GIVEN INFORMATION -
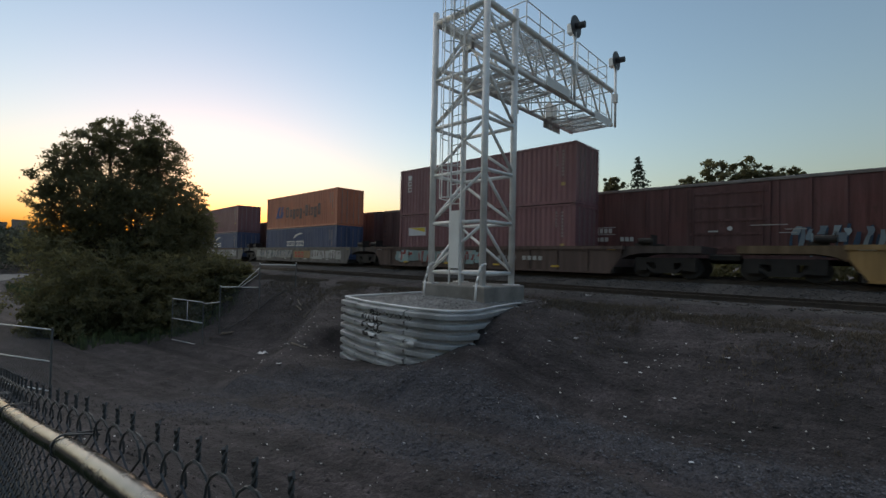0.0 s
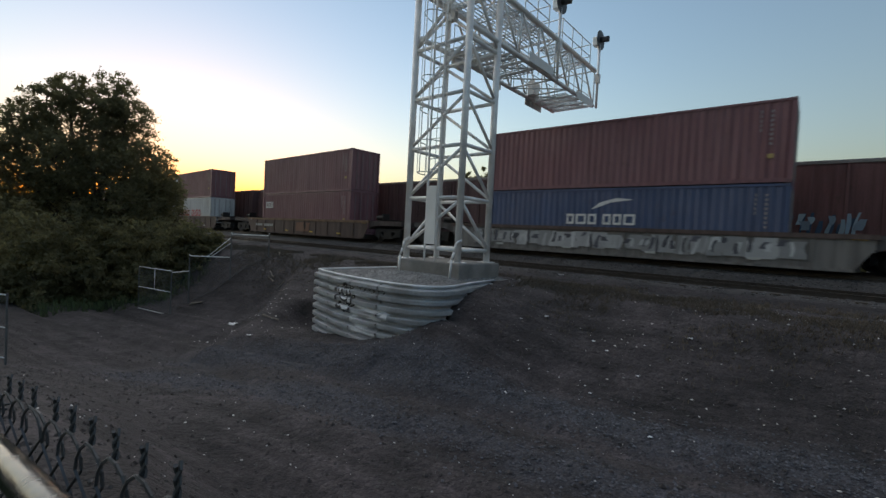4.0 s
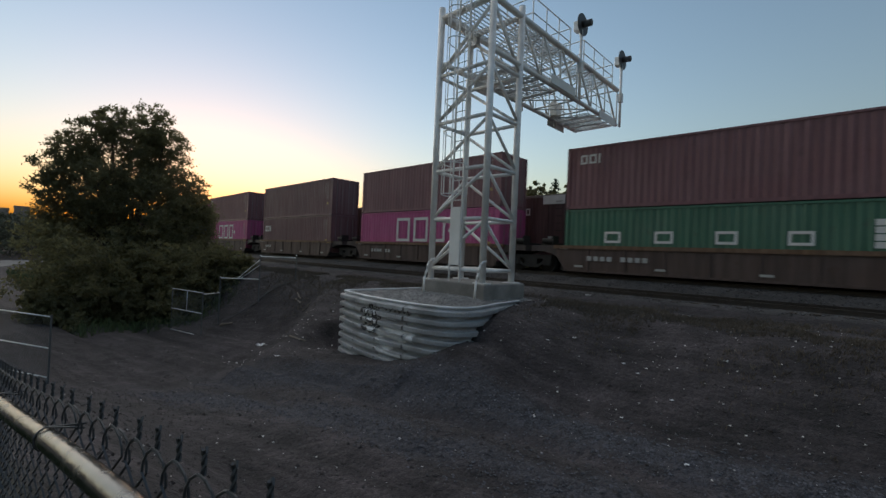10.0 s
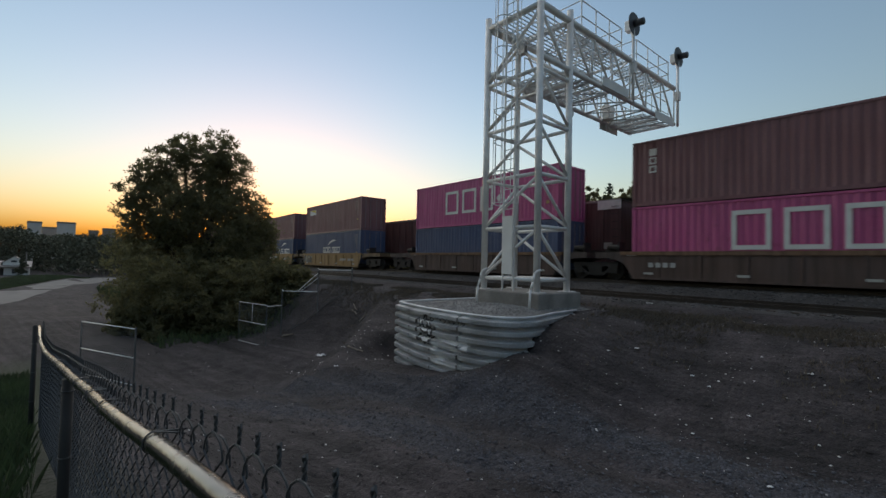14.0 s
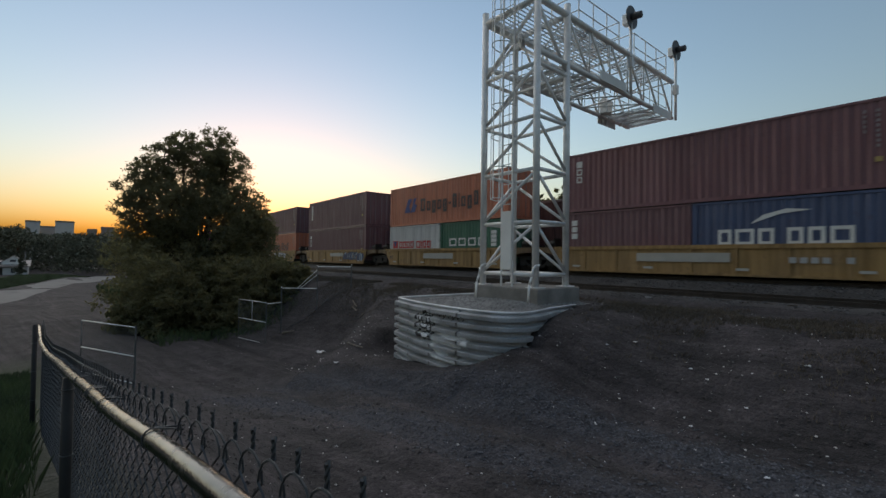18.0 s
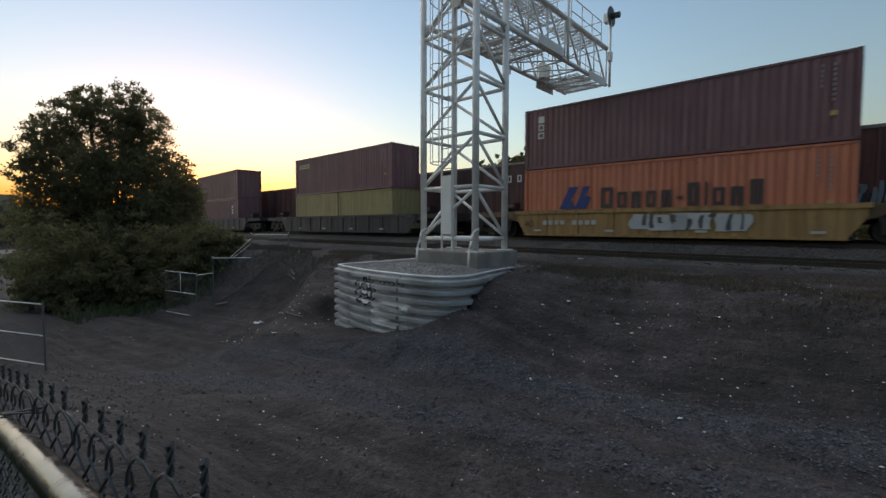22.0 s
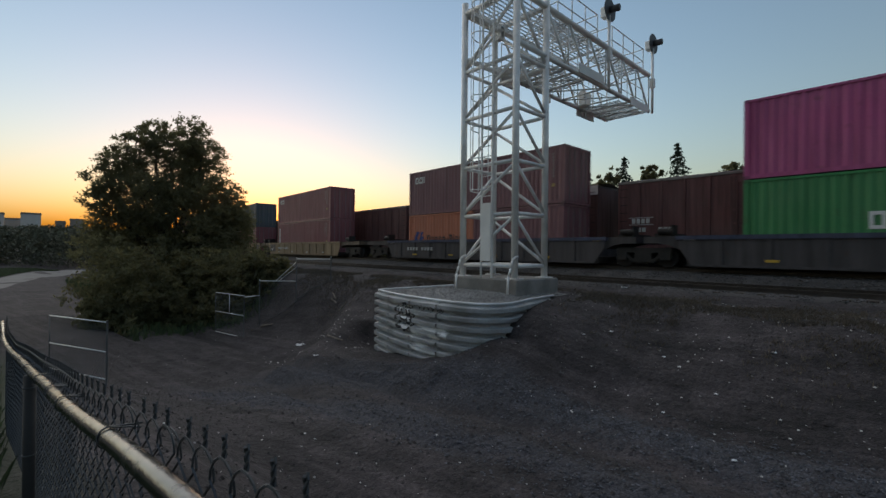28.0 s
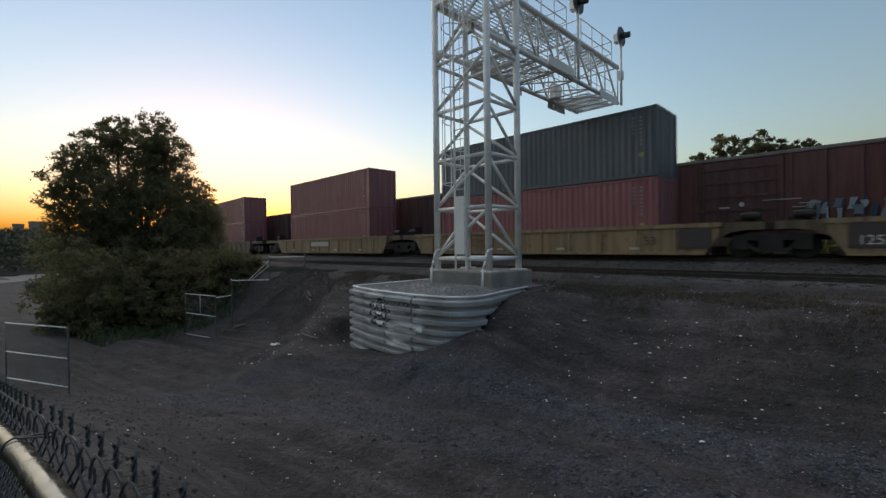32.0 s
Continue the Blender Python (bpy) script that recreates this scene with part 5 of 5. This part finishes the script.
def build_near_fence():
    t = thing("chain_link_fence", "galvanised chain-link fence with a worn tubular top rail", "fence")
    pts = []
    for p, q in zip(RAIL, RAIL[1:]):
        pts += [Vector(p).lerp(Vector(q), k / 4) for k in range(4)]
    pts.append(Vector(RAIL[-1]))
    for _ in range(3):
        pts = [pts[0]] + [(a + b * 2 + c) / 4 for a, b, c in zip(pts, pts[1:], pts[2:])] + [pts[-1]]
    piece("top_rail", WORN_RAIL, t, sweep, pts, 0.0225, 20, label="worn galvanised top rail", smooth=True)
    for x, tall in ((-8.5, 0.13), (-3.55, -0.03), (0.9, -0.03)):
        q = rail_at(x)
        y, top = q.y - (0.055 if tall > 0 else 0.0), q.z + tall
        post = piece("post", POST_DARK, t, tube, (x, y, ground_z(x, y) - 0.4), (x, y, top), 0.03, 16, smooth=True)
        if tall > 0:
            piece("cap", POST_DARK, post, tube, (x, y, top), (x, y, top + 0.03), 0.036, 14, 0.012)
        for z in (-0.1, -0.5, -0.9):
            ring = [(x + 0.033 * math.cos(k * math.tau / 14), y + 0.033 * math.sin(k * math.tau / 14), q.z + z) for k in range(14)]
            piece("band", WIRE, post, sweep, ring, 0.004, 5, True)
    for (a, b) in zip(RAIL, RAIL[1:]):
        d = (Vector(b[:2]) - Vector(a[:2])).normalized()
        off = Vector((-d.y, d.x)) * 0.044
        bm = bmesh.new()
        pa, pb = (a[0] + off.x, a[1] + off.y), (b[0] + off.x, b[1] + off.y)
        link_mesh(bm, pa, pb, ground_z(*pa) + 0.03, a[2] + 0.064, ground_z(*pb) + 0.03, b[2] + 0.064, 0.042, 0.0024, True, 1.1)
        part("chain_link", bm, WIRE, t)
    # wire ties round the rail
    for x in (-1.27, -1.95, -2.3, -2.36, -2.9, -3.7, -4.6, -0.5):
        p = rail_at(x)
        run = []
        for k in range(17):
            a = radians(-210 + 300 * k / 16)
            run.append((x - 0.014 * k / 16, p.y - math.cos(a) * 0.0255, p.z + math.sin(a) * 0.0255))
        run += [(x + 0.01, p.y + 0.04, p.z + 0.028), (x + 0.035, p.y + 0.06, p.z + 0.034)]
        piece("wire_tie", WIRE, t, sweep, run, 0.0024, 6, smooth=True)
        piece("wire_tie", WIRE, t, sweep, [(x - 0.006, p.y, p.z + 0.0262), (x + 0.02, p.y + 0.035, p.z + 0.026), (x + 0.045, p.y + 0.055, p.z + 0.027)], 0.0022, 6, smooth=True)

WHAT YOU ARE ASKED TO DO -
Skipping the pictures, transcribe each line above exactly as it appears.

CORRECT OUTPUT -
0.0 s
4.0 s
10.0 s
14.0 s
18.0 s
22.0 s
28.0 s
32.0 s
Continue the Blender Python (bpy) script that recreates this scene with part 5 of 5. This part finishes the script.
def build_near_fence():
    t = thing("chain_link_fence", "galvanised chain-link fence with a worn tubular top rail", "fence")
    pts = []
    for p, q in zip(RAIL, RAIL[1:]):
        pts += [Vector(p).lerp(Vector(q), k / 4) for k in range(4)]
    pts.append(Vector(RAIL[-1]))
    for _ in range(3):
        pts = [pts[0]] + [(a + b * 2 + c) / 4 for a, b, c in zip(pts, pts[1:], pts[2:])] + [pts[-1]]
    piece("top_rail", WORN_RAIL, t, sweep, pts, 0.0225, 20, label="worn galvanised top rail", smooth=True)
    for x, tall in ((-8.5, 0.13), (-3.55, -0.03), (0.9, -0.03)):
        q = rail_at(x)
        y, top = q.y - (0.055 if tall > 0 else 0.0), q.z + tall
        post = piece("post", POST_DARK, t, tube, (x, y, ground_z(x, y) - 0.4), (x, y, top), 0.03, 16, smooth=True)
        if tall > 0:
            piece("cap", POST_DARK, post, tube, (x, y, top), (x, y, top + 0.03), 0.036, 14, 0.012)
        for z in (-0.1, -0.5, -0.9):
            ring = [(x + 0.033 * math.cos(k * math.tau / 14), y + 0.033 * math.sin(k * math.tau / 14), q.z + z) for k in range(14)]
            piece("band", WIRE, post, sweep, ring, 0.004, 5, True)
    for (a, b) in zip(RAIL, RAIL[1:]):
        d = (Vector(b[:2]) - Vector(a[:2])).normalized()
        off = Vector((-d.y, d.x)) * 0.044
        bm = bmesh.new()
        pa, pb = (a[0] + off.x, a[1] + off.y), (b[0] + off.x, b[1] + off.y)
        link_mesh(bm, pa, pb, ground_z(*pa) + 0.03, a[2] + 0.064, ground_z(*pb) + 0.03, b[2] + 0.064, 0.042, 0.0024, True, 1.1)
        part("chain_link", bm, WIRE, t)
    # wire ties round the rail
    for x in (-1.27, -1.95, -2.3, -2.36, -2.9, -3.7, -4.6, -0.5):
        p = rail_at(x)
        run = []
        for k in range(17):
            a = radians(-210 + 300 * k / 16)
            run.append((x - 0.014 * k / 16, p.y - math.cos(a) * 0.0255, p.z + math.sin(a) * 0.0255))
        run += [(x + 0.01, p.y + 0.04, p.z + 0.028), (x + 0.035, p.y + 0.06, p.z + 0.034)]
        piece("wire_tie", WIRE, t, sweep, run, 0.0024, 6, smooth=True)
        piece("wire_tie", WIRE, t, sweep, [(x - 0.006, p.y, p.z + 0.0262), (x + 0.02, p.y + 0.035, p.z + 0.026), (x + 0.045, p.y + 0.055, p.z + 0.027)], 0.0022, 6, smooth=True)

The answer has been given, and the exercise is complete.